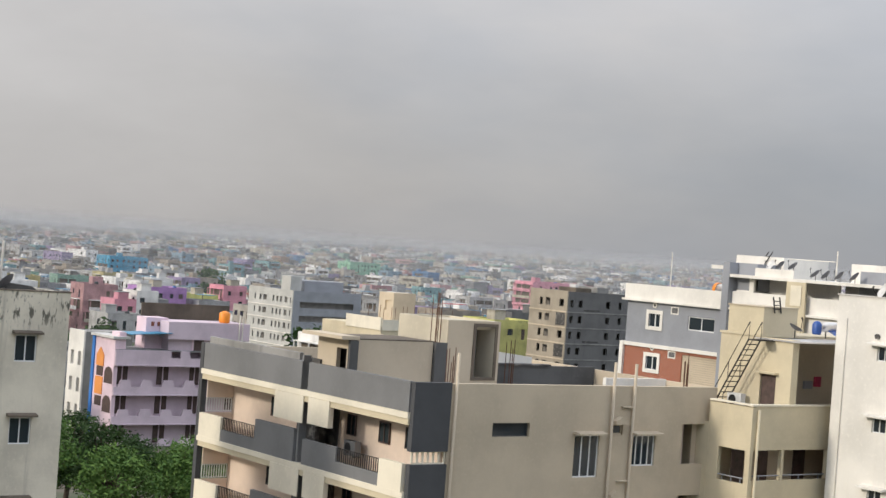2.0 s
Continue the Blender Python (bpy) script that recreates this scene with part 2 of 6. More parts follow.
DRIPPED = plaster("rain_streaked_grey_render", (0.74, 0.71, 0.63), 0.25, (0.34, 0.32, 0.28), blotch=0.2)
drips(DRIPPED, 14.3, 15.7, 0.7)
CHIPPED = plaster("chipped_white_paint", (0.72, 0.69, 0.61), 0.4, (0.2, 0.19, 0.15))
speckle(CHIPPED, 3.0, 0.55, 0.62, (0.22, 0.2, 0.15), 0.8)
BLUESHEET = flat("blue_metal_sheet", (0.03, 0.235, 0.40), 0.45, 0.0, 0.12)
REDSHEET = flat("red_metal_sheet", (0.45, 0.05, 0.06), 0.5, 0.0, 0.12)
IRON = flat("dark_painted_iron", (0.05, 0.045, 0.042), 0.6, 0.3, 0.2, 8)
RUST = flat("rusty_rebar", (0.16, 0.07, 0.04), 0.85, 0.2, 0.3, 20)
STEEL = flat("steel_rail", (0.72, 0.70, 0.68), 0.35, 0.7, 0.05)
PVC = plaster("painted_pipe", (0.74, 0.70, 0.62), 0.2, (0.4, 0.36, 0.3))
FRAME = flat("white_window_frame", (0.74, 0.74, 0.73), 0.5, 0, 0.06)
WOOD = flat("brown_wooden_door", (0.095, 0.06, 0.05), 0.6, 0, 0.2, 4)
REDWOOD = flat("reddish_wooden_shutter", (0.27, 0.085, 0.05), 0.6, 0, 0.2, 4)
BLACK = flat("black_rubber", (0.018, 0.018, 0.02), 0.5, 0, 0.1)
# Dark paint that stands in for the dimness inside rooms
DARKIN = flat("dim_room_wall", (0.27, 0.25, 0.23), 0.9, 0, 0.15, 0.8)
PLASTIC = flat("white_plastic", (0.70, 0.69, 0.66), 0.45, 0, 0.06)
ORANGEPLASTIC = flat("orange_plastic", (0.85, 0.27, 0.02), 0.45, 0, 0.06)
DISH = flat("light_grey_dish_paint", (0.66, 0.65, 0.63), 0.5, 0.1, 0.1)
DARKDISH = flat("dark_grey_dish_paint", (0.13, 0.13, 0.14), 0.5, 0.2, 0.1)
POTS = flat("terracotta", (0.38, 0.14, 0.08), 0.8, 0, 0.15)
NAVY = flat("blue_plastic_tank", (0.03, 0.09, 0.32), 0.4, 0, 0.1)
LINENRED = flat("red_cloth", (0.55, 0.05, 0.12), 0.9, 0, 0.2)
LINENWHITE = flat("white_cloth", (0.72, 0.72, 0.74), 0.9, 0, 0.1)
LINENDARK = flat("dark_blue_cloth", (0.06, 0.07, 0.12), 0.9, 0, 0.2)
STONE = flat("rubble_stone", (0.30, 0.25, 0.21), 0.9, 0, 0.35, 2.5)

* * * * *

> _What you are asked to do_:
Write out the material above once more, exactly as it reads, with no pictures.

> _Task answer_:
2.0 s
Continue the Blender Python (bpy) script that recreates this scene with part 2 of 6. More parts follow.
DRIPPED = plaster("rain_streaked_grey_render", (0.74, 0.71, 0.63), 0.25, (0.34, 0.32, 0.28), blotch=0.2)
drips(DRIPPED, 14.3, 15.7, 0.7)
CHIPPED = plaster("chipped_white_paint", (0.72, 0.69, 0.61), 0.4, (0.2, 0.19, 0.15))
speckle(CHIPPED, 3.0, 0.55, 0.62, (0.22, 0.2, 0.15), 0.8)
BLUESHEET = flat("blue_metal_sheet", (0.03, 0.235, 0.40), 0.45, 0.0, 0.12)
REDSHEET = flat("red_metal_sheet", (0.45, 0.05, 0.06), 0.5, 0.0, 0.12)
IRON = flat("dark_painted_iron", (0.05, 0.045, 0.042), 0.6, 0.3, 0.2, 8)
RUST = flat("rusty_rebar", (0.16, 0.07, 0.04), 0.85, 0.2, 0.3, 20)
STEEL = flat("steel_rail", (0.72, 0.70, 0.68), 0.35, 0.7, 0.05)
PVC = plaster("painted_pipe", (0.74, 0.70, 0.62), 0.2, (0.4, 0.36, 0.3))
FRAME = flat("white_window_frame", (0.74, 0.74, 0.73), 0.5, 0, 0.06)
WOOD = flat("brown_wooden_door", (0.095, 0.06, 0.05), 0.6, 0, 0.2, 4)
REDWOOD = flat("reddish_wooden_shutter", (0.27, 0.085, 0.05), 0.6, 0, 0.2, 4)
BLACK = flat("black_rubber", (0.018, 0.018, 0.02), 0.5, 0, 0.1)
# Dark paint that stands in for the dimness inside rooms
DARKIN = flat("dim_room_wall", (0.27, 0.25, 0.23), 0.9, 0, 0.15, 0.8)
PLASTIC = flat("white_plastic", (0.70, 0.69, 0.66), 0.45, 0, 0.06)
ORANGEPLASTIC = flat("orange_plastic", (0.85, 0.27, 0.02), 0.45, 0, 0.06)
DISH = flat("light_grey_dish_paint", (0.66, 0.65, 0.63), 0.5, 0.1, 0.1)
DARKDISH = flat("dark_grey_dish_paint", (0.13, 0.13, 0.14), 0.5, 0.2, 0.1)
POTS = flat("terracotta", (0.38, 0.14, 0.08), 0.8, 0, 0.15)
NAVY = flat("blue_plastic_tank", (0.03, 0.09, 0.32), 0.4, 0, 0.1)
LINENRED = flat("red_cloth", (0.55, 0.05, 0.12), 0.9, 0, 0.2)
LINENWHITE = flat("white_cloth", (0.72, 0.72, 0.74), 0.9, 0, 0.1)
LINENDARK = flat("dark_blue_cloth", (0.06, 0.07, 0.12), 0.9, 0, 0.2)
STONE = flat("rubble_stone", (0.30, 0.25, 0.21), 0.9, 0, 0.35, 2.5)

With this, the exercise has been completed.